I recently went to a restaurant where this was on the menu but sadly not available on the night that I went. So I did some research and found some recipes and decided to re create it in my own way as the combination really appealed to me 🙂 The flavours in this marinade are to die for! Just delicious!
Teriyaki Beef Fillet
600g beef fillet (cut into steaks)
1/3 C Rice wine vinegar
3 tbsp Apple Juice
1/3 C Soy Sauce
1 tbsp honey
1 tbsp freshly grated ginger
– In a glass baking dish combine vinegar, apple juice, soy sauce, honey and ginger. Stir well and add the fillet steaks. Pierce the steaks several times all over with a sharp knife. Roll the steaks around coating them well and then cover with a lid and refrigerate .
– Marinate in the fridge for at least 1 hour and up to 48 hours. The longer it marinates for the juicier and more flavourful it will be.
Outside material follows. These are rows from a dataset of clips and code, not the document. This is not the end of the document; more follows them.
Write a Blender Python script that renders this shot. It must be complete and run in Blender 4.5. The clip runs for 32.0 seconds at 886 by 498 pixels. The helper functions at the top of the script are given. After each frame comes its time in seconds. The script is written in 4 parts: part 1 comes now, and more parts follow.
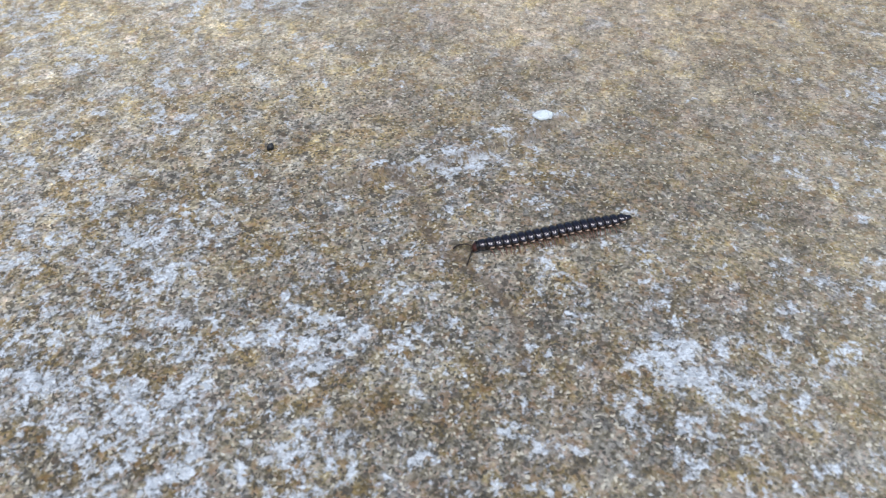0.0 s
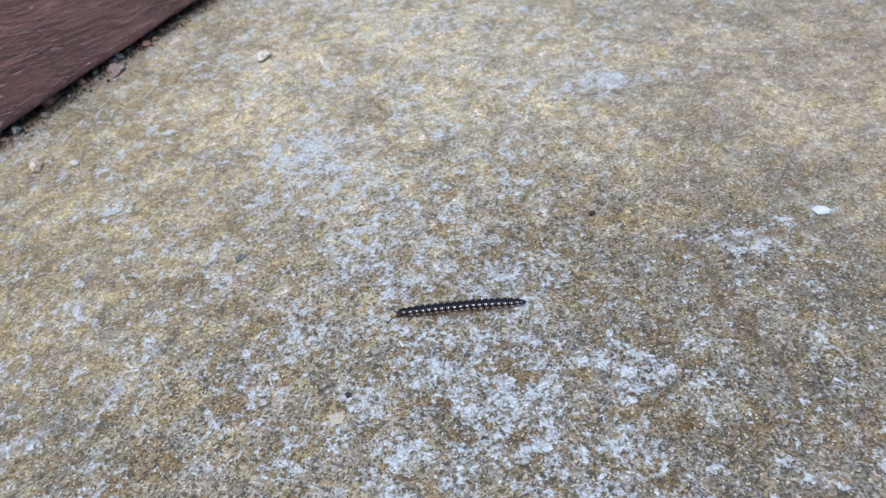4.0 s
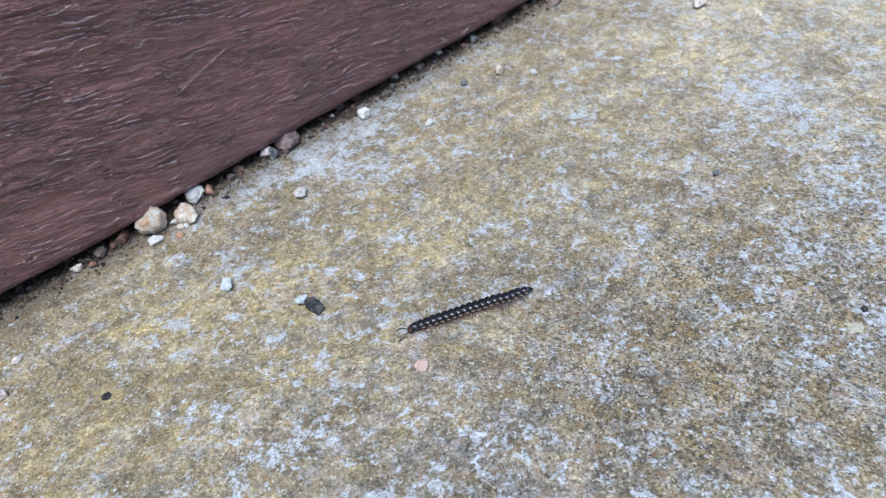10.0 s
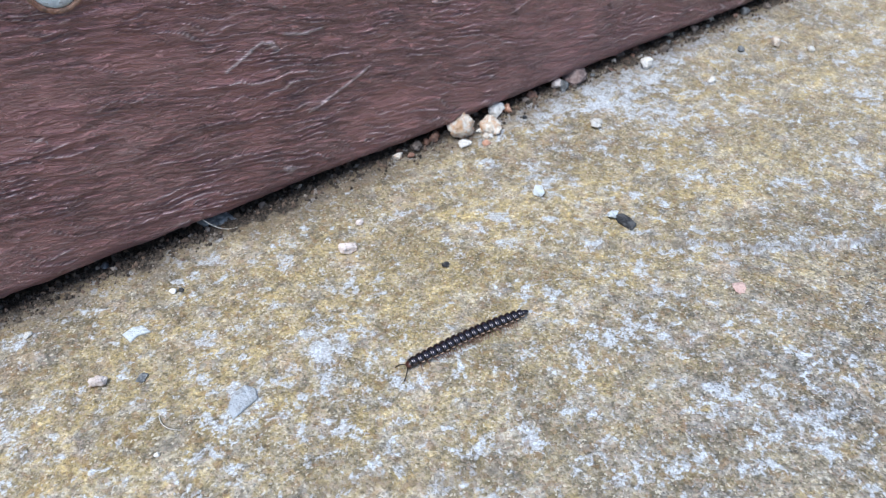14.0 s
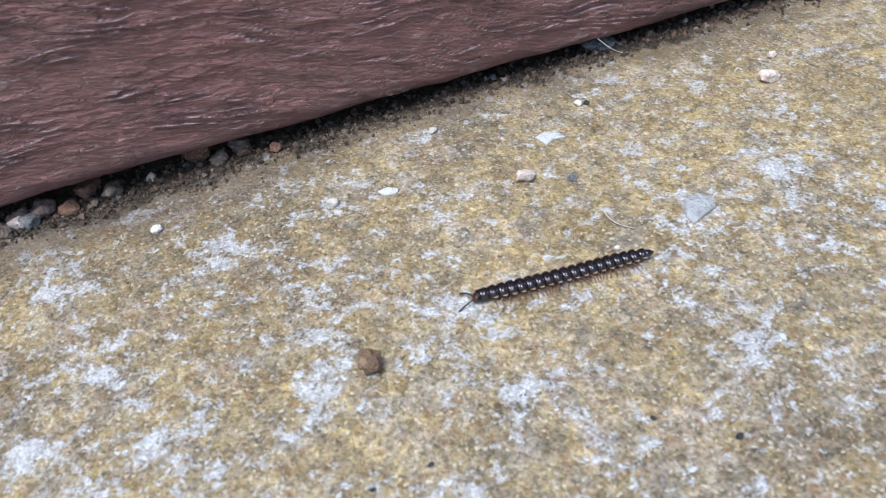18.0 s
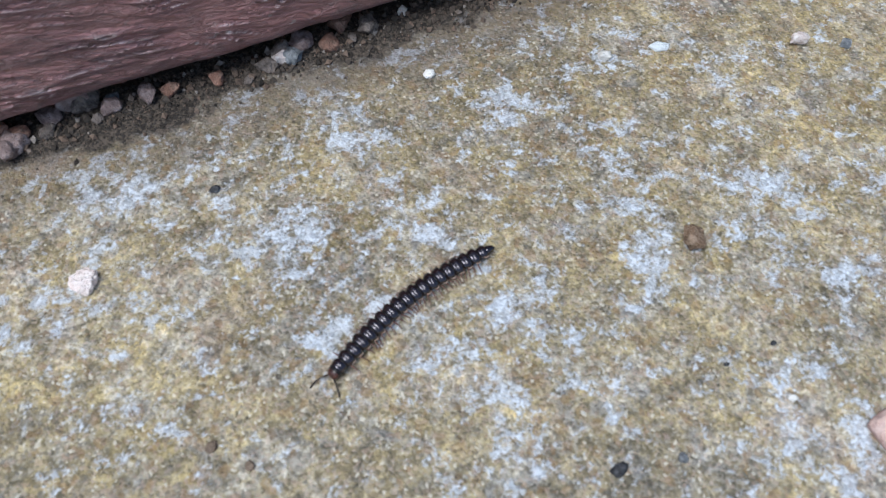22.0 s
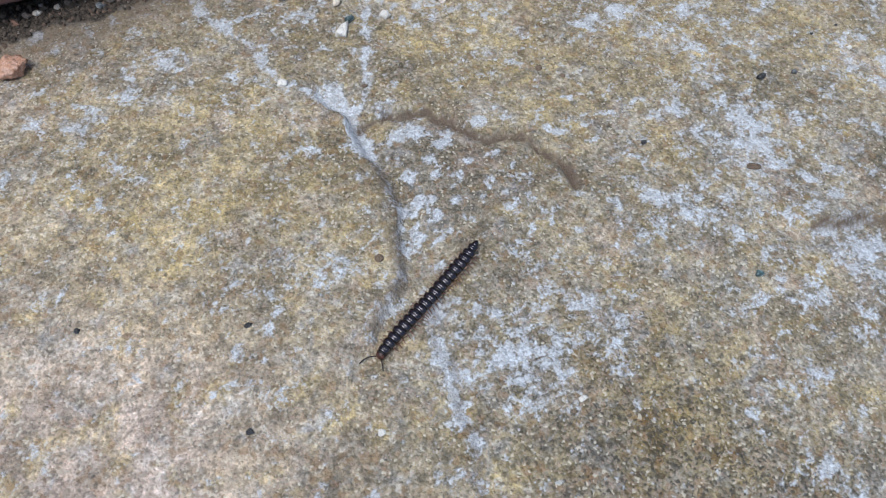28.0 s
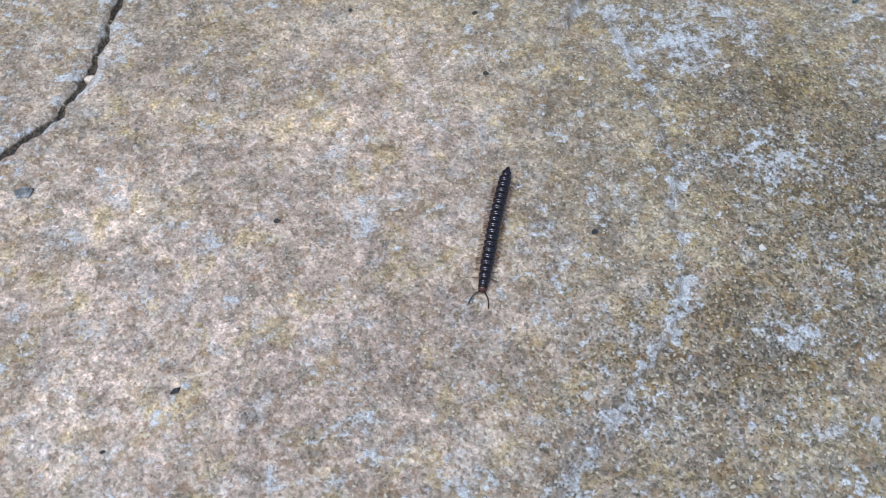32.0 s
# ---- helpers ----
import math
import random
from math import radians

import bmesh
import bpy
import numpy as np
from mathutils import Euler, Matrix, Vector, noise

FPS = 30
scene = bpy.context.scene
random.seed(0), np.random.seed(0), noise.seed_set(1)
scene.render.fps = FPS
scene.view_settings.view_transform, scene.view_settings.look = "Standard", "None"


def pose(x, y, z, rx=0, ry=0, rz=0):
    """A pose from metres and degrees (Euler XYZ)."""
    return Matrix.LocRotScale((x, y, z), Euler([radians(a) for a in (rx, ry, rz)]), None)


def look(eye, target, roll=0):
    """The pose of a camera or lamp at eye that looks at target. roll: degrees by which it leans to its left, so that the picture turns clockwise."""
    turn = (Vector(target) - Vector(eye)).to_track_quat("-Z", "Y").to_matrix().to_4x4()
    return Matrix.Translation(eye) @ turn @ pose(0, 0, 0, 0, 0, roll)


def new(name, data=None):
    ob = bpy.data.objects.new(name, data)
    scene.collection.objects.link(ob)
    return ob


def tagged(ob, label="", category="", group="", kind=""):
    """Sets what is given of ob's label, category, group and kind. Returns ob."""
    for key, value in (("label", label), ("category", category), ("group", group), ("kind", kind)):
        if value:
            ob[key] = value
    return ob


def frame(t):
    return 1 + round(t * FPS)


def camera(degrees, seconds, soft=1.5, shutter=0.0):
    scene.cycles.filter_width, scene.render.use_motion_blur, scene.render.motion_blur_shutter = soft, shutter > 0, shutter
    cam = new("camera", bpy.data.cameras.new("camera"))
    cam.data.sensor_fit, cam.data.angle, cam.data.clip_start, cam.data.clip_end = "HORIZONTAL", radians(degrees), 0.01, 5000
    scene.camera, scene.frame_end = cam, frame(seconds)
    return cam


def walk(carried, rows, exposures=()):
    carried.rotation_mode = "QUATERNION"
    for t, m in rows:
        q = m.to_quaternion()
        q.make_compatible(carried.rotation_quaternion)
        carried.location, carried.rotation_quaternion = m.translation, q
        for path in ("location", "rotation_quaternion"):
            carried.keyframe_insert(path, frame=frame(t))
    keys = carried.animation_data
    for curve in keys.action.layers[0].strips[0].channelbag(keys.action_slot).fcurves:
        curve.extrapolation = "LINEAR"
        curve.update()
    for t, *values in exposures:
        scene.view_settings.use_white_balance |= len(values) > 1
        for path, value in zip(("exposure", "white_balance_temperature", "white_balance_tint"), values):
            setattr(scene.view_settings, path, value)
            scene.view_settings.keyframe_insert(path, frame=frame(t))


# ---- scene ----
# ---- camera and walk ----
cam = camera(59.259, 32.0, soft=1.2)
cam.data.dof.use_dof = True
cam.data.dof.focus_distance = 0.110
cam.data.dof.aperture_fstop = 58.0
PATH = [
    (0.0, (0.06728, -0.05867, 0.06596), (0.13941, -0.04886, -0.00260), 0.174),
    (0.5, (0.06142, -0.05562, 0.06804), (0.13332, -0.04394, -0.00047), 1.658),
    (1.0, (0.05402, -0.04966, 0.07435), (0.12522, -0.03652, 0.00537), 3.360),
    (1.5, (0.05204, -0.04739, 0.08550), (0.12193, -0.03182, 0.01569), 3.358),
    (2.0, (0.05133, -0.05016, 0.08919), (0.12123, -0.03145, 0.02017), 2.354),
    (2.5, (0.04650, -0.04778, 0.09567), (0.11632, -0.02505, 0.02778), 0.788),
    (4.5, (0.03798, -0.04655, 0.09059), (0.10471, -0.00970, 0.02586), -5.982),
    (5.0, (0.02863, -0.04083, 0.09193), (0.09471, -0.00185, 0.02780), -5.598),
    (5.5, (0.02423, -0.03943, 0.09291), (0.08958, 0.00149, 0.02923), -6.125),
    (6.0, (0.02614, -0.03924, 0.10209), (0.09107, 0.00374, 0.03934), -6.594),
    (6.5, (0.02065, -0.03898, 0.10226), (0.08399, 0.00703, 0.04005), -6.792),
    (7.0, (0.01246, -0.02690, 0.10171), (0.07429, 0.02082, 0.03925), -5.488),
    (7.5, (0.01164, -0.02659, 0.09681), (0.07251, 0.02244, 0.03444), -5.350),
    (8.0, (0.01102, -0.02608, 0.09539), (0.07146, 0.02311, 0.03271), -4.916),
    (8.5, (0.01081, -0.02289, 0.09126), (0.07046, 0.02721, 0.02855), -4.871),
    (9.0, (0.01097, -0.01922, 0.08598), (0.06860, 0.03223, 0.02248), -5.261),
    (9.5, (0.00587, -0.01599, 0.08457), (0.06142, 0.03772, 0.02108), -5.793),
    (10.0, (0.00113, -0.01384, 0.08519), (0.05548, 0.04174, 0.02228), -6.061),
    (10.5, (-0.00470, -0.01419, 0.08481), (0.04896, 0.04198, 0.02184), -5.064),
    (11.0, (-0.00976, -0.00752, 0.08562), (0.04286, 0.04872, 0.02185), -3.616),
    (11.5, (-0.02070, 0.00091, 0.08426), (0.03020, 0.05794, 0.01979), -2.659),
    (12.0, (-0.02906, 0.01122, 0.08165), (0.01972, 0.07053, 0.01760), -2.369),
    (12.5, (-0.02784, 0.00786, 0.08046), (0.01910, 0.06871, 0.01648), -2.705),
    (13.0, (-0.03329, -0.00082, 0.08043), (0.01263, 0.06114, 0.01676), -2.767),
    (13.5, (-0.03528, -0.00083, 0.08205), (0.01016, 0.06149, 0.01840), -2.073),
    (14.0, (-0.03831, 0.00021, 0.08440), (0.00700, 0.06246, 0.02059), -1.335),
    (14.5, (-0.04427, 0.00088, 0.08183), (0.00109, 0.06289, 0.01782), -0.507),
    (16.5, (-0.06452, 0.01256, 0.05805), (-0.02640, 0.08141, -0.00364), -2.497),
    (17.0, (-0.07106, 0.01683, 0.05683), (-0.03704, 0.08688, -0.00590), -3.917),
    (17.5, (-0.07929, 0.01673, 0.05767), (-0.04789, 0.08716, -0.00599), -4.152),
    (18.0, (-0.07700, 0.01916, 0.05934), (-0.04703, 0.08837, -0.00633), -4.024),
    (18.5, (-0.07400, 0.01792, 0.05889), (-0.04362, 0.08408, -0.00967), -2.934),
    (19.0, (-0.07511, 0.02556, 0.05225), (-0.04625, 0.08595, -0.02205), -2.108),
    (19.5, (-0.08086, 0.04413, 0.05114), (-0.05406, 0.09652, -0.02971), 0.130),
    (20.0, (-0.08223, 0.04826, 0.05380), (-0.05980, 0.09164, -0.03346), 0.698),
    (20.5, (-0.08381, 0.04997, 0.05808), (-0.06213, 0.09104, -0.03048), 0.862),
    (21.0, (-0.09176, 0.04802, 0.06390), (-0.06870, 0.08986, -0.02395), 2.111),
    (21.5, (-0.10201, 0.03940, 0.06570), (-0.07822, 0.08582, -0.01962), 1.743),
    (22.0, (-0.10664, 0.04001, 0.06771), (-0.08338, 0.08855, -0.01657), 1.090),
    (22.5, (-0.11487, 0.03645, 0.06953), (-0.09305, 0.08580, -0.01466), -0.389),
    (23.0, (-0.13217, 0.02307, 0.07585), (-0.10974, 0.07194, -0.00846), 0.566),
    (23.5, (-0.13699, 0.01722, 0.08052), (-0.11476, 0.06617, -0.00380), 0.808),
    (24.0, (-0.14144, 0.01008, 0.08349), (-0.11860, 0.05917, -0.00059), 1.753),
    (24.5, (-0.14773, 0.00658, 0.09047), (-0.12479, 0.05580, 0.00650), 2.644),
    (25.0, (-0.15861, 0.00125, 0.09425), (-0.13620, 0.05156, 0.01078), 2.248),
    (25.5, (-0.16088, -0.00195, 0.09815), (-0.13889, 0.04840, 0.01460), 1.702),
    (26.0, (-0.16803, -0.01150, 0.10596), (-0.14579, 0.03897, 0.02254), 2.251),
    (26.5, (-0.17481, -0.01790, 0.10984), (-0.15272, 0.03205, 0.02607), 2.531),
    (28.5, (-0.17333, -0.00147, 0.08047), (-0.14496, 0.04364, -0.00415), 5.098),
    (29.0, (-0.17873, -0.00471, 0.07643), (-0.15110, 0.03955, -0.00888), 6.174),
    (29.5, (-0.19097, -0.00950, 0.07630), (-0.16410, 0.03314, -0.01007), 7.665),
    (30.0, (-0.19168, -0.01859, 0.08010), (-0.16546, 0.02653, -0.00521), 6.289),
    (30.5, (-0.20002, -0.02344, 0.08271), (-0.17457, 0.02360, -0.00179), 5.728),
    (31.0, (-0.20541, -0.02960, 0.08477), (-0.17981, 0.01784, 0.00054), 5.171),
    (31.5, (-0.21476, -0.03986, 0.08814), (-0.18851, 0.00741, 0.00402), 5.457),
    (32.0, (-0.22385, -0.04533, 0.09042), (-0.19819, 0.00114, 0.00567), 5.068),
]
walk(cam, [(t, look(eye, aim, roll)) for t, eye, aim, roll in PATH],
     exposures=[(0.0, 0.05, 6120, 6), (2.5, 0.0, 6070, 6), (6.0, 0.05, 5820, 4), (10.0, 0.13, 5740, 5), (12.5, 0.28, 5760, 6), (15.0, 0.32, 5970, 6), (18.0, 0.27, 6200, 8),
                (19.2, 0.08, 6170, 7), (20.5, -0.03, 5780, 5), (22.5, 0.05, 5870, 5), (24.5, 0.02, 6070, 6), (30.0, -0.12, 6020, 6), (32.0, -0.10, 5920, 5)])

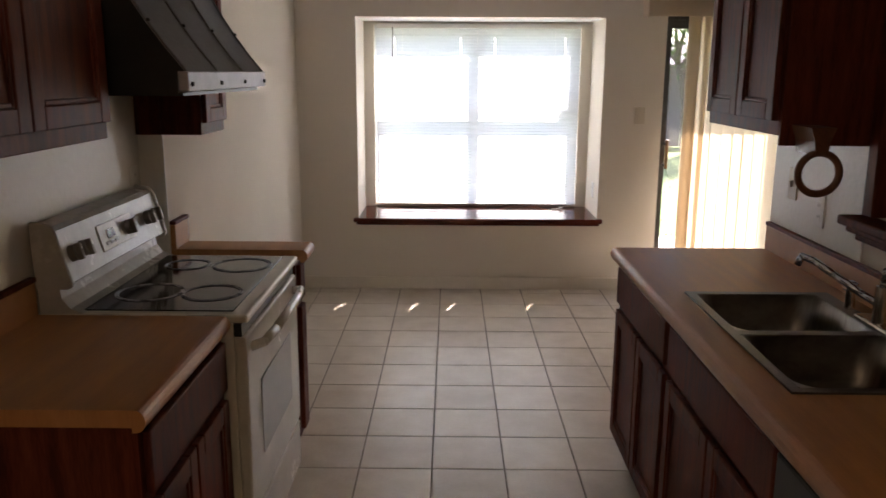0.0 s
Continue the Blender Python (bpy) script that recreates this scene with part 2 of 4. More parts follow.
def prism(bm, outline, lo, hi, axis="z"):
    """Adds a solid from an outline of 2D points, drawn out along an axis."""
    def at(p, h):
        return (p[0], p[1], h) if axis == "z" else (p[0], h, p[1]) if axis == "y" else (h, p[0], p[1])
    a, b = [bm.verts.new(at(p, lo)) for p in outline], [bm.verts.new(at(p, hi)) for p in outline]
    bm.faces.new(a)
    bm.faces.new(b)
    for i in range(len(outline)):
        j = (i + 1) % len(outline)
        bm.faces.new((a[i], a[j], b[j], b[i]))
    bmesh.ops.recalc_face_normals(bm, faces=bm.faces)
    return bm


def part(name, bm, material, parent=None, label="", smooth=False):
    """Links a bmesh as one mesh object, under a thing or a part."""
    me = bpy.data.meshes.new(name)
    bmesh.ops.recalc_face_normals(bm, faces=bm.faces)
    bm.to_mesh(me)
    bm.free()
    me.materials.append(material)
    if smooth:
        for p in me.polygons:
            p.use_smooth = True
    ob = new(name, me)
    ob.parent = parent
    if parent and parent.type == "EMPTY":
        ob.matrix_parent_inverse = Matrix.Translation(-parent.location)
    if label:
        ob["label"] = label
    return ob


def thing(name, label, category, place=(0, 0, 0), group=""):
    ob = new(name)
    ob.location = place
    ob.empty_display_size = 0.1
    return tagged(ob, label, category, group)


def nb():
    return bmesh.new()


def setting(name, boxes, material, label, category, bevel=0.0):
    bm = nb()
    for b in boxes:
        box(bm, *b, bevel=bevel)
    return tagged(part(name, bm, material), label, category, kind="structure")


# ---- the shell ----
XW, XK, XE, YN, YS = -1.36, -1.465, 5.93, 1.04, -7.2      # inner faces of the outer walls
XP0, XP1 = 1.082, 1.18                         # partition between kitchen and living room
YEND = -1.66                                  # where the partition ends
FLATZ, LOWZ, YLOW, YRIDGE = 2.44, 2.37, -5.13, -2.05
SLOPE = 0.60
RIDGEZ = LOWZ + SLOPE * (YRIDGE - YLOW)
AX0, AX1, AY, AZ0, AZ1 = -0.925, 0.87, 1.59, 0.55, 2.01   # window alcove
WX0, WX1, WZ0, WZ1 = -0.845, 0.785, 0.565, 1.985          # window opening in its back
SX0, SX1, SZ1 = 1.31, 3.12, 2.04                          # sliding door opening
TOP = 2.6

setting("wall_north", [(XK - .15, AX0, YN, YN + .15, 0, TOP), (AX0, AX1, YN, YN + .15, 0, AZ0 - .04), (AX0, AX1, YN, YN + .15, AZ1, TOP),
                       (AX1, SX0, YN, YN + .15, 0, TOP), (SX0, SX1, YN, YN + .15, SZ1, TOP), (SX1, XE + .15, YN, YN + .15, 0, TOP)],
        WALL, "cream painted wall with a window alcove and sliding door", "wall")
setting("wall_alcove_1", [(AX0 - .1, AX0, YN + .15, AY + .12, 0, TOP)], WALL, "cream painted side wall of the window alcove", "wall")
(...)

– Turn the steaks once during the marinating process.
– When you are ready to cook, remove the steaks from the marinade and place in a pre heated non stick pan or griddle pan and cook to your level of doneness. Basting as you cook. You want as much of that marinade on that steak as you can get!!
– Rest the steaks for 5 minutes before serving.
– Serve with the red onion marmalade, toasted walnuts and pesto drizzle.
Red Onion Marmalade
(you can make this at the same time as you make the marinade and keep it in the fridge for when you cook the fillet)
2 Tbsp (30ml) olive oil
1.5 tsp (8ml) brown mustard seeds (optional)
4 large red onions – sliced
1 – 2 medium red chillies, seeded and sliced
2 Tbsp (30ml each) soft brown sugar and red wine vinegar
3 Tbsp (45ml) balsamic vinegar
Salt and milled pepper
– Heat oil in a large saucepan
– Add mustard seeds. When they begin to pop, add onions and chillies. Saute onions for about 5 – 10 minutes or until glossy.
– Add sugar and stir to dissolve.
– Add remaining ingredients. Cook over a low heat for about 35 minutes or until soft and gooey.
– Spoon into a sterilized glass jar until you are ready to serve with the steak. (Get it to room temp before serving on the steak)
2 cups packed fresh basil leaves
2 cloves garlic
1/4 cup pine nuts
2/3 cup extra-virgin olive oil, divided
Sea salt and freshly ground black pepper, to taste
1/2 cup freshly grated Pecorino cheese
– Combine the basil, garlic, and pine nuts in a food processor and pulse until coarsely chopped. Add 1/2 cup of the oil and process until fully incorporated and smooth. Season with salt and pepper.
– Add all the remaining oil and pulse until smooth. Transfer the pesto to a large serving bowl and mix in the cheese.
1/2 C walnuts, chopped in half
– Heat a non stick pan over medium to high heat and place the walnuts in when the pan is warm and stir until they turn a lovely golden colour. Set aside.